■ **Given task**
Locate each line holding the string "Euler" and copy it.
** BEGIN Dataset records **
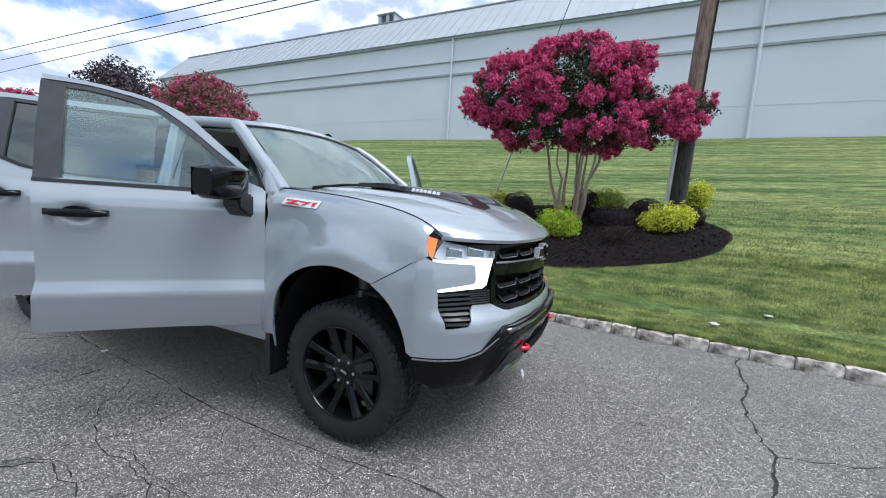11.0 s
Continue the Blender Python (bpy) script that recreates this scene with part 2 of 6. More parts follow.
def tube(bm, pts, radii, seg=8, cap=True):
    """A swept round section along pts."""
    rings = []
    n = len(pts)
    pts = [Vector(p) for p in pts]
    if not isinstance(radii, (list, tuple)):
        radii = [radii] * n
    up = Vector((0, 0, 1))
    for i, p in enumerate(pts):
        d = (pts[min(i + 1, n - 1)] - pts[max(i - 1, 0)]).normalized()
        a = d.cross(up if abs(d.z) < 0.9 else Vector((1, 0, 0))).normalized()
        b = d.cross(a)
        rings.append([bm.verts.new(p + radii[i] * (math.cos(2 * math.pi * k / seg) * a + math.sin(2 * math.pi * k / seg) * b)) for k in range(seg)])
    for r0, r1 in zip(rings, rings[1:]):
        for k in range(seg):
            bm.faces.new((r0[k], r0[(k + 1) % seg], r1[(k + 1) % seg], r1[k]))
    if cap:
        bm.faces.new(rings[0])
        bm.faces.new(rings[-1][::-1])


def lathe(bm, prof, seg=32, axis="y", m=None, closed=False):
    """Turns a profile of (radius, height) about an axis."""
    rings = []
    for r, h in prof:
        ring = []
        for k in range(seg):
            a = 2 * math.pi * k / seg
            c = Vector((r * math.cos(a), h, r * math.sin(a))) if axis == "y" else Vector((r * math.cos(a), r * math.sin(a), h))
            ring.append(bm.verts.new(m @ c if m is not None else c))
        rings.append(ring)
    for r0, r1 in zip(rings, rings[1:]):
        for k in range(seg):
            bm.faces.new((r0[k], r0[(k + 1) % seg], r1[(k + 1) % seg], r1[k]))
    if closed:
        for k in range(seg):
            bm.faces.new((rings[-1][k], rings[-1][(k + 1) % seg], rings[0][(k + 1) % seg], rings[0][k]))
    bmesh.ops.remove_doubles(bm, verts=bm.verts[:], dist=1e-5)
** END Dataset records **
** BEGIN Dataset records **
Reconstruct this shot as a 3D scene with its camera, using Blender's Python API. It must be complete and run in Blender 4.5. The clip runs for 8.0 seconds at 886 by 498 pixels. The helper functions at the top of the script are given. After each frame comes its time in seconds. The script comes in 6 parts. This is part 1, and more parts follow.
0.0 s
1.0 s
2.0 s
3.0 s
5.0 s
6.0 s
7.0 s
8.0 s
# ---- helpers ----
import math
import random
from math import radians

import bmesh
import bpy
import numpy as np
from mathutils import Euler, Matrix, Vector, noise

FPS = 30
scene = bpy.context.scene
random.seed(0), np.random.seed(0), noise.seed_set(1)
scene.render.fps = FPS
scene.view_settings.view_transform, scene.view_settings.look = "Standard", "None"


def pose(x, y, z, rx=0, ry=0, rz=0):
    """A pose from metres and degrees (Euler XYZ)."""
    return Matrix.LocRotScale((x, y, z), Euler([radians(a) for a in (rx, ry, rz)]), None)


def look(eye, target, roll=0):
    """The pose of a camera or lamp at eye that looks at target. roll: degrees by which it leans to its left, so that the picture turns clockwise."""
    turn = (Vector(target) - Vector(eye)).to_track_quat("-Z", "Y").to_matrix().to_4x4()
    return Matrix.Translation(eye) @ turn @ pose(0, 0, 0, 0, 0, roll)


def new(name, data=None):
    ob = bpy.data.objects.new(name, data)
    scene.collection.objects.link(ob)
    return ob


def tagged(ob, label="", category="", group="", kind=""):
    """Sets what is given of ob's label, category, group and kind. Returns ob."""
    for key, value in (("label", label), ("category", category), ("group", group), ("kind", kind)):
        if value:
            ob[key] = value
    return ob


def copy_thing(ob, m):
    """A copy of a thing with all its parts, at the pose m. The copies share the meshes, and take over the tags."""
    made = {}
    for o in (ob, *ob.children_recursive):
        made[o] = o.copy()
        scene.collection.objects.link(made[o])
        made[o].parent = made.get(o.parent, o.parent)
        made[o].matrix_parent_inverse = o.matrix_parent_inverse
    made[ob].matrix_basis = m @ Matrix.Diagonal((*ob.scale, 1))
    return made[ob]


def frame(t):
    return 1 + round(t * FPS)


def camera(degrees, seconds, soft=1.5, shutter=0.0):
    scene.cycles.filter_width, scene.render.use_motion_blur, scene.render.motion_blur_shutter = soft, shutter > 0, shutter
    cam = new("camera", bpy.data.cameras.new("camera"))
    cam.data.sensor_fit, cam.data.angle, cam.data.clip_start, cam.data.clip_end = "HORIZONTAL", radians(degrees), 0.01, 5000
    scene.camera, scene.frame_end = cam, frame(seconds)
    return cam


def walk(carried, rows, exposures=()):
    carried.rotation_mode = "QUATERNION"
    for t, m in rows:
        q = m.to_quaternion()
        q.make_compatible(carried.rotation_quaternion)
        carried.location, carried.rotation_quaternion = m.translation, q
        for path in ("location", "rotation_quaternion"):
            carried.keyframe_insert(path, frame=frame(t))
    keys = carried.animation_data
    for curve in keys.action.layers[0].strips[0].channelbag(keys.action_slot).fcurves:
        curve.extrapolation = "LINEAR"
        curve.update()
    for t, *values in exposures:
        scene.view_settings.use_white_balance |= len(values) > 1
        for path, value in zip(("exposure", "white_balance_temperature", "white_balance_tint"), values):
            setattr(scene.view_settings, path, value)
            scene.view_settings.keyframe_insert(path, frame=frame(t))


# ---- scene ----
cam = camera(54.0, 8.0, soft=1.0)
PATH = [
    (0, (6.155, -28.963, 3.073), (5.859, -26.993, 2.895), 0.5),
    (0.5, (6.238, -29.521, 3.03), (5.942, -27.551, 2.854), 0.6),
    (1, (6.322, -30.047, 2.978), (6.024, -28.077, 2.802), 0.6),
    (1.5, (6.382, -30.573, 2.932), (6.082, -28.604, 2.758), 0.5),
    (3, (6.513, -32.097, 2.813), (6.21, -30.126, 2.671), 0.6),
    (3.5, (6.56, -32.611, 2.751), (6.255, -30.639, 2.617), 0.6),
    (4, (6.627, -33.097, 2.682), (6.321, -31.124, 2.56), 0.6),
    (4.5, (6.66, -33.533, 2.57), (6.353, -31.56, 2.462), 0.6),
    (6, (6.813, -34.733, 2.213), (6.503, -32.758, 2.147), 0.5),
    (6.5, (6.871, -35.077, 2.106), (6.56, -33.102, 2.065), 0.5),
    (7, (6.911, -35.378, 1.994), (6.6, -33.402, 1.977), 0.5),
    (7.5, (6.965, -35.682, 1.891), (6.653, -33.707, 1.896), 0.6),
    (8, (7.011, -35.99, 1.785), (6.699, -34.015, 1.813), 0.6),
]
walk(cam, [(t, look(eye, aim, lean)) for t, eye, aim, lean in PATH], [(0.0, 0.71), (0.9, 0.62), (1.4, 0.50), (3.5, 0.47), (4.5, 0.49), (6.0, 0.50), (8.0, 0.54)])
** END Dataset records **
** BEGIN Dataset records **
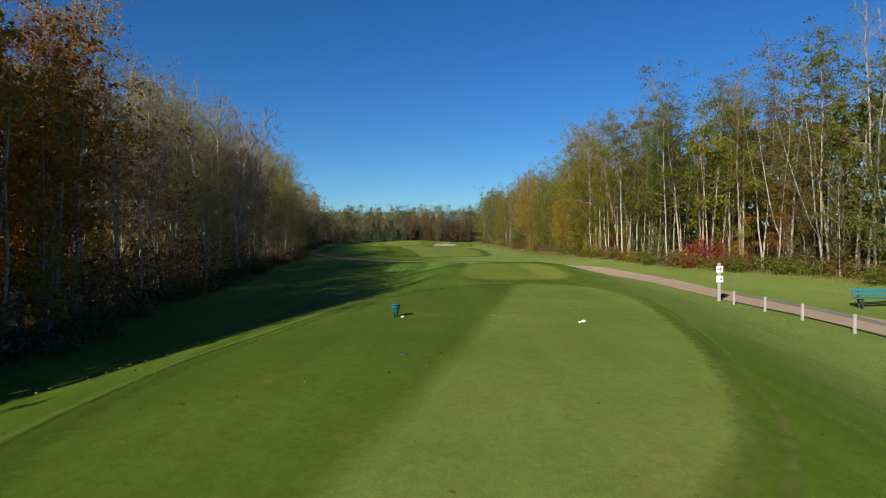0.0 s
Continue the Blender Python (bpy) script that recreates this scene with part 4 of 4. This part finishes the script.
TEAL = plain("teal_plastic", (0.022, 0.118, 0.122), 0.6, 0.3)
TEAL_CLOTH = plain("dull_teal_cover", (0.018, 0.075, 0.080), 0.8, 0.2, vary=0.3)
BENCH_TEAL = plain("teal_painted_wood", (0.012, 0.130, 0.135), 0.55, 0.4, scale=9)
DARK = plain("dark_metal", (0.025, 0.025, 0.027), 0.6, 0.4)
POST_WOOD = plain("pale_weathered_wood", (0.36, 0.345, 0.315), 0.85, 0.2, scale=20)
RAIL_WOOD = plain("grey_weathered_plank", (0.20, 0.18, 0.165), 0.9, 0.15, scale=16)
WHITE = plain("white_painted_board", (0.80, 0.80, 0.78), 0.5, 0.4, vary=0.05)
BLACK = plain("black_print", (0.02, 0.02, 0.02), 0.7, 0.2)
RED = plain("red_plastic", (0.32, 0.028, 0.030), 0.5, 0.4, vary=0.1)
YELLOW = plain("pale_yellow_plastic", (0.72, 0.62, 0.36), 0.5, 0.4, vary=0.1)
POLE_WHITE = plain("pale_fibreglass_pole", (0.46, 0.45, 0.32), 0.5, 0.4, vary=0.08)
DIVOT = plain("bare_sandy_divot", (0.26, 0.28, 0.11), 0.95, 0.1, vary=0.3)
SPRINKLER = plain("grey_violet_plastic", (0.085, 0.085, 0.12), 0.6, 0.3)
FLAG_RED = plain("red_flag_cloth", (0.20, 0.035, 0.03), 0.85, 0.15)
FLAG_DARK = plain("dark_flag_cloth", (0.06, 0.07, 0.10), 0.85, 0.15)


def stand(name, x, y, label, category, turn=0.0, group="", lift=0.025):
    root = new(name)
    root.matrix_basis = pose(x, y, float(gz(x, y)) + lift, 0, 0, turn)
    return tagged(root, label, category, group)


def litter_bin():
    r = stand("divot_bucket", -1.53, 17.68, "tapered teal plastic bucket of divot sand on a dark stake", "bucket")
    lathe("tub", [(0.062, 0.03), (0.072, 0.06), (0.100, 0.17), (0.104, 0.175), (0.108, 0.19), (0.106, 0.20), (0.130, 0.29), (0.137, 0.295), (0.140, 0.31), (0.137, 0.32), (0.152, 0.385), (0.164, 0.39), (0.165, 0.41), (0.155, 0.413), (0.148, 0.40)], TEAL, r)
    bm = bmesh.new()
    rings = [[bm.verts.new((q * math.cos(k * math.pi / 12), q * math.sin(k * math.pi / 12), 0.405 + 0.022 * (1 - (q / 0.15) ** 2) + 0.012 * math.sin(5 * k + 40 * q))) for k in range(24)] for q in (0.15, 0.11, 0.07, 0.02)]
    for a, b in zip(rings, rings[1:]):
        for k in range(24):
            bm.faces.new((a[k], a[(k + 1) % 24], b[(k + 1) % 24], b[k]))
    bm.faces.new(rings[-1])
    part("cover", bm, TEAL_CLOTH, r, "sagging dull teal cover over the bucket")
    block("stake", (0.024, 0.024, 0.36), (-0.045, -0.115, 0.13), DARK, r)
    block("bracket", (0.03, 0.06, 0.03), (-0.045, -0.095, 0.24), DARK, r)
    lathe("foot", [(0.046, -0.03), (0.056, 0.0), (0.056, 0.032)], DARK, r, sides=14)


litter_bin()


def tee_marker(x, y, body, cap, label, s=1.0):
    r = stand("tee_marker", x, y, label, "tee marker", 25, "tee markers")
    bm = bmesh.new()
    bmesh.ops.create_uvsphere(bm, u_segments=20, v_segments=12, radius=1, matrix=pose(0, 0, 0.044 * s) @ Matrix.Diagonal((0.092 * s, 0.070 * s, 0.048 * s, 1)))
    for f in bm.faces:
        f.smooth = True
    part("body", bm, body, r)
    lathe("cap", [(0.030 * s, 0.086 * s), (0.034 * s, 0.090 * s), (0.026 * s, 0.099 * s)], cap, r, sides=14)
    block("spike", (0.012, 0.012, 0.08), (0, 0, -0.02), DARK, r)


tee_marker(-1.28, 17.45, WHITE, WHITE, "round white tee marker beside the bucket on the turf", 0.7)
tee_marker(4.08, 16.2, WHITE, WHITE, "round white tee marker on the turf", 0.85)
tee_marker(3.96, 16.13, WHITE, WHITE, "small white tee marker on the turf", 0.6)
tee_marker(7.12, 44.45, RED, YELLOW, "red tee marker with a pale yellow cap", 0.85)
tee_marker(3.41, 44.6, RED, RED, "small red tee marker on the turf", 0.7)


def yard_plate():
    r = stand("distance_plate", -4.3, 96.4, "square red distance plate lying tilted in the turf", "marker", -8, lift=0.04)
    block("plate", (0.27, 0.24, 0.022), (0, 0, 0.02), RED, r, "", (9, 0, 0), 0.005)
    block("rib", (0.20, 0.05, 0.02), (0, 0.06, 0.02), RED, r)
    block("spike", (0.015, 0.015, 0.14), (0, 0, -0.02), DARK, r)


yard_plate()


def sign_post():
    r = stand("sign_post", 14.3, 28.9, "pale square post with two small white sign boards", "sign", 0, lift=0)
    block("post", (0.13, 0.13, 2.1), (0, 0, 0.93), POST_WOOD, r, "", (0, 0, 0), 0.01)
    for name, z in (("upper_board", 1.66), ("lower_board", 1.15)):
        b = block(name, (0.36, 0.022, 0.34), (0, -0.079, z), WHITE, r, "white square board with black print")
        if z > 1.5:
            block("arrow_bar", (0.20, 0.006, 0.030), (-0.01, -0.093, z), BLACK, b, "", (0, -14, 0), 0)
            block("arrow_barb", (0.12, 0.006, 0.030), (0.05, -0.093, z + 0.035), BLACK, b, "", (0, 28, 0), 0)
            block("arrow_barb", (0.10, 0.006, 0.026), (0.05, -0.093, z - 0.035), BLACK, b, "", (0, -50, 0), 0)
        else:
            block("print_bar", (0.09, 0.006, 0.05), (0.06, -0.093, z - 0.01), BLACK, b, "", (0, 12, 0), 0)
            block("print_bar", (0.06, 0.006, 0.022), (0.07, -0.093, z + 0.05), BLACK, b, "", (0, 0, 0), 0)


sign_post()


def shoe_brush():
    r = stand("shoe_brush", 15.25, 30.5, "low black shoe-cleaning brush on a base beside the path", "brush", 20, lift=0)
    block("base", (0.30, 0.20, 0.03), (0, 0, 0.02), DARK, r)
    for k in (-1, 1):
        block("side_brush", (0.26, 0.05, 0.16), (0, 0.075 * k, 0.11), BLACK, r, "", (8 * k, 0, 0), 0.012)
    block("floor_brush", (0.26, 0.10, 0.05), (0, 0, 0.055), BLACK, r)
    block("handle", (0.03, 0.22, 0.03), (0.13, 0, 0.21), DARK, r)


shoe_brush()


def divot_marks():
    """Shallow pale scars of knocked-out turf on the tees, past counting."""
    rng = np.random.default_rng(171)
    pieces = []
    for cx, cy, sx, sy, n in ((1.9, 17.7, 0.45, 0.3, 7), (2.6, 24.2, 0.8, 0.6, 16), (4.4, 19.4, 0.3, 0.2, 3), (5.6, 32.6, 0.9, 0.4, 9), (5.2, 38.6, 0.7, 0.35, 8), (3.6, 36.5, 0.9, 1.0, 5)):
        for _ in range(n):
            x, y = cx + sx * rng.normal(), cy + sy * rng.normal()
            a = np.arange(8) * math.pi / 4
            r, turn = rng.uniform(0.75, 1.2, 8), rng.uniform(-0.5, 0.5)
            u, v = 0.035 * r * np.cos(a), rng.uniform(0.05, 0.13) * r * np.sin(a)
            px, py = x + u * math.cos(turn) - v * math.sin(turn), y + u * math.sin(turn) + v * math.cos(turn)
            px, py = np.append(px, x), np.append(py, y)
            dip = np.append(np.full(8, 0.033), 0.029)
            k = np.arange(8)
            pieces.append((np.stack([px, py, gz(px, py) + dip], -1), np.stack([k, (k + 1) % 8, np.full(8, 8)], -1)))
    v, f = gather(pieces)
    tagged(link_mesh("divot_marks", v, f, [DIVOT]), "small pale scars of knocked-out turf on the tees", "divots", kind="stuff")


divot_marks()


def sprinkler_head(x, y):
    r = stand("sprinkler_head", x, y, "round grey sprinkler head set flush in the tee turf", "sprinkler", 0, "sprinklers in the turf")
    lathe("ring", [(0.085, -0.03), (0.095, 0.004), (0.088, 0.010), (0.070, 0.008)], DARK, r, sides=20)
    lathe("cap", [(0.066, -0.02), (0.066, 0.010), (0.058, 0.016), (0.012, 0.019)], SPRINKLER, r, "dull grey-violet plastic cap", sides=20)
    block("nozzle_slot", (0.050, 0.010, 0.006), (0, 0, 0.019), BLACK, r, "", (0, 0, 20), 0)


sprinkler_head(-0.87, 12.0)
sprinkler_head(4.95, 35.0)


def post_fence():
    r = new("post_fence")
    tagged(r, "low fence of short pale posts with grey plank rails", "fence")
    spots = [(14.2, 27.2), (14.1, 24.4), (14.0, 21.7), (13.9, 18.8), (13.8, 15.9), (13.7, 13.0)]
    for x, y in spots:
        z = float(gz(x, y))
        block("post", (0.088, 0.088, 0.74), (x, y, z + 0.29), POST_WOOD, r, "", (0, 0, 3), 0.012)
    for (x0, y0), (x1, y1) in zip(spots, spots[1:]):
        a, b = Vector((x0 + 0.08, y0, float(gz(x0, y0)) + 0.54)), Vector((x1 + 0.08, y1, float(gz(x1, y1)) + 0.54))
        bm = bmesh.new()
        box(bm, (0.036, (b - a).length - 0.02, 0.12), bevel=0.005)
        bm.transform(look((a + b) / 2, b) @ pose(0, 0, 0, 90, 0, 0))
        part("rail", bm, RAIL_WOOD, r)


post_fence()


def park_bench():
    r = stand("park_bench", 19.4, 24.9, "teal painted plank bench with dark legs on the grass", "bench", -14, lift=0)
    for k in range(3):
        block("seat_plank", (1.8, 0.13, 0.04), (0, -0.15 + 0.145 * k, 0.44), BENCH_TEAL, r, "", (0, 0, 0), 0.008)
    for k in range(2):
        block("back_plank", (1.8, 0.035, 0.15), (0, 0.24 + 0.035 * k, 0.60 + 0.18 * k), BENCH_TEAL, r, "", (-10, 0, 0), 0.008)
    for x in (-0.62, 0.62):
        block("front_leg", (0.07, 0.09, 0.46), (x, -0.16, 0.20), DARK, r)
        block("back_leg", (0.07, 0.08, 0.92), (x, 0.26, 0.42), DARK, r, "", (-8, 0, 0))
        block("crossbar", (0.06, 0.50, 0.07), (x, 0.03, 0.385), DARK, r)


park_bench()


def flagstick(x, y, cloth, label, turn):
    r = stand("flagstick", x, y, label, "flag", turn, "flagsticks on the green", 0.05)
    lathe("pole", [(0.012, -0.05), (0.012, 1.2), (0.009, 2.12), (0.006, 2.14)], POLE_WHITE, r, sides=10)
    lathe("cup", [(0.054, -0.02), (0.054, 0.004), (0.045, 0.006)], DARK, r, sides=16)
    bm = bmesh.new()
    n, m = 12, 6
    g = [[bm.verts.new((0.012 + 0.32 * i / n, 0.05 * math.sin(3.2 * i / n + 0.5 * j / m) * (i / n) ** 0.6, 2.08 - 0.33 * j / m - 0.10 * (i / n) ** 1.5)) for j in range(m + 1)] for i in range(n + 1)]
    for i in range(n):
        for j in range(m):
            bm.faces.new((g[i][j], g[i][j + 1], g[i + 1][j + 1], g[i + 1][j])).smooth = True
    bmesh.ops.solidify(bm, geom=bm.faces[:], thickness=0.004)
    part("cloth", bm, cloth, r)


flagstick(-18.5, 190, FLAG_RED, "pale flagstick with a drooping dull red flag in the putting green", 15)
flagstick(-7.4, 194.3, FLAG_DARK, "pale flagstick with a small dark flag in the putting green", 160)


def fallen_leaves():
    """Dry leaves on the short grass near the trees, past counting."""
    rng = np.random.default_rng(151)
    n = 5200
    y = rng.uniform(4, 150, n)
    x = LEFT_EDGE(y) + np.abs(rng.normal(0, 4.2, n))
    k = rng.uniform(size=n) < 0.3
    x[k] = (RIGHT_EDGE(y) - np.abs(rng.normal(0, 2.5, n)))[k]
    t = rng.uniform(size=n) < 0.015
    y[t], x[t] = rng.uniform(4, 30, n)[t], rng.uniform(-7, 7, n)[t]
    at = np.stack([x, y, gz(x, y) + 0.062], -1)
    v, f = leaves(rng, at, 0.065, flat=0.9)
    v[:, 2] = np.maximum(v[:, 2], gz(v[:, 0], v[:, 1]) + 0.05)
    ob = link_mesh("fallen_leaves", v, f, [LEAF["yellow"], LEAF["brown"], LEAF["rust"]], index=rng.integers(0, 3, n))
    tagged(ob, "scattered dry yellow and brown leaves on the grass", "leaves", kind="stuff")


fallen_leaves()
** END Dataset records **
■ **Result of this exercise**
from mathutils import Euler, Matrix, Vector, noise
    """A pose from metres and degrees (Euler XYZ)."""
    return Matrix.LocRotScale((x, y, z), Euler([radians(a) for a in (rx, ry, rz)]), None)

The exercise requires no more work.